En raison de sa teneur élevée en matières grasses, la ’nduja est un aliment très énergétique. À titre d’exemple, 100 g de pâte de ’nduja peuvent fournir autour de 500 kcal. Néanmoins, on la consomme toujours comme condiment et en petite quantité, ce qui limite cet apport. Sur le plan de la conservation, une ’nduja entière se garde plusieurs mois dans un endroit frais et sec grâce au sel et au piment qui la protègent. Après découpe, il est conseillé de conserver le reste au réfrigérateur, bien emballé, et de le consommer dans les semaines suivantes afin d’en préserver toutes les qualités.


Diffusion et popularité

Autrefois cantonnée aux villages de Calabre, la ’nduja jouit désormais d’une popularité croissante en Italie et à l’international. Son originalité et son goût prononcé ont éveillé l’intérêt des chefs et des gastronomes bien au-delà de son terroir natal. Dans les grandes villes italiennes comme Milan ou Rome, elle figure à la carte de nombreux restaurants branchés, intégrée dans des recettes contemporaines.

En Europe et en Amérique du Nord, la ’nduja a fait son apparition dans des épiceries fines et sur les étals des marchés de produits italiens. Les amateurs de cuisine épicée l’adoptent pour apporter une touche du Sud de l’Italie à leurs propres recettes.

Il existe d’ailleurs, en dehors de l’Italie, des charcuteries comparables à la ’nduja. Par exemple, la soubressade de Majorque (îles Baléares, Espagne) est un saucisson à tartiner rouge vif préparé avec du pimentón (paprika doux fumé). Sa texture et son usage rappellent la ’nduja, bien que son goût soit moins relevé en l’absence de piment fort. En Italie, on peut citer le salame d’la doja du Piémont dont le nom partage la même étymologie que la ’nduja (du latin inducere). Ce salami est toutefois dépourvu de piment : il est conservé dans la graisse (d’où son nom « doja », pot en dialecte) et offre un goût différent.

Cette diffusion internationale s’explique en partie par la diaspora calabraise, mais aussi par l’engouement global pour les aliments authentiques aux profils gustatifs marqués. Des entreprises artisanales ont commencé à exporter la ’nduja en pot ou sous vide, rendant accessible ce produit longtemps méconnu hors de son contexte d’origine. Toutefois, malgré le succès grandissant, la production de ’nduja reste majoritairement réalisée de façon artisanale dans sa région d’origine.

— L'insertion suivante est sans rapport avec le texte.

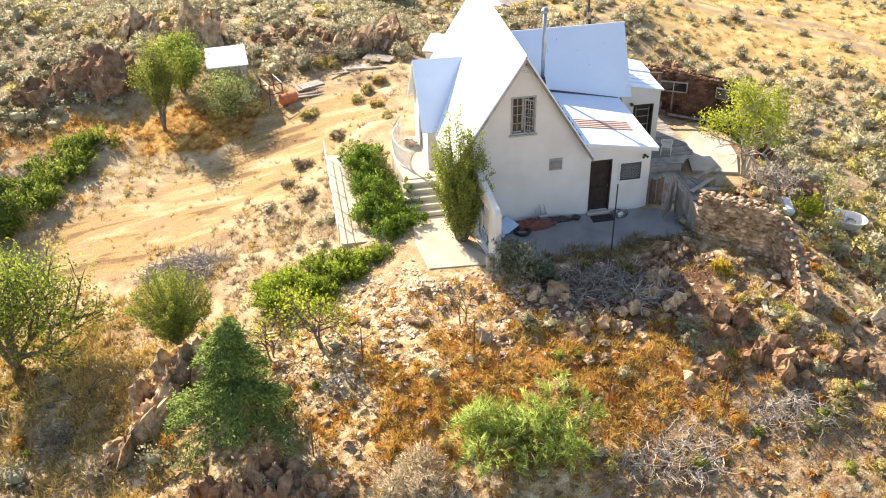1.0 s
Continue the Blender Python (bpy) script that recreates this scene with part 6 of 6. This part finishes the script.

Les maîtres-charcutiers calabrais maintiennent des volumes limités et privilégient la qualité, perpétuant un savoir-faire hérité. En dégustant une ’nduja véritable de Calabre, c’est tout un patrimoine vivant que l’on découvre : celui d’une charcuterie singulière en son genre, née d’une tradition locale et désormais appréciée à l’échelle internationale.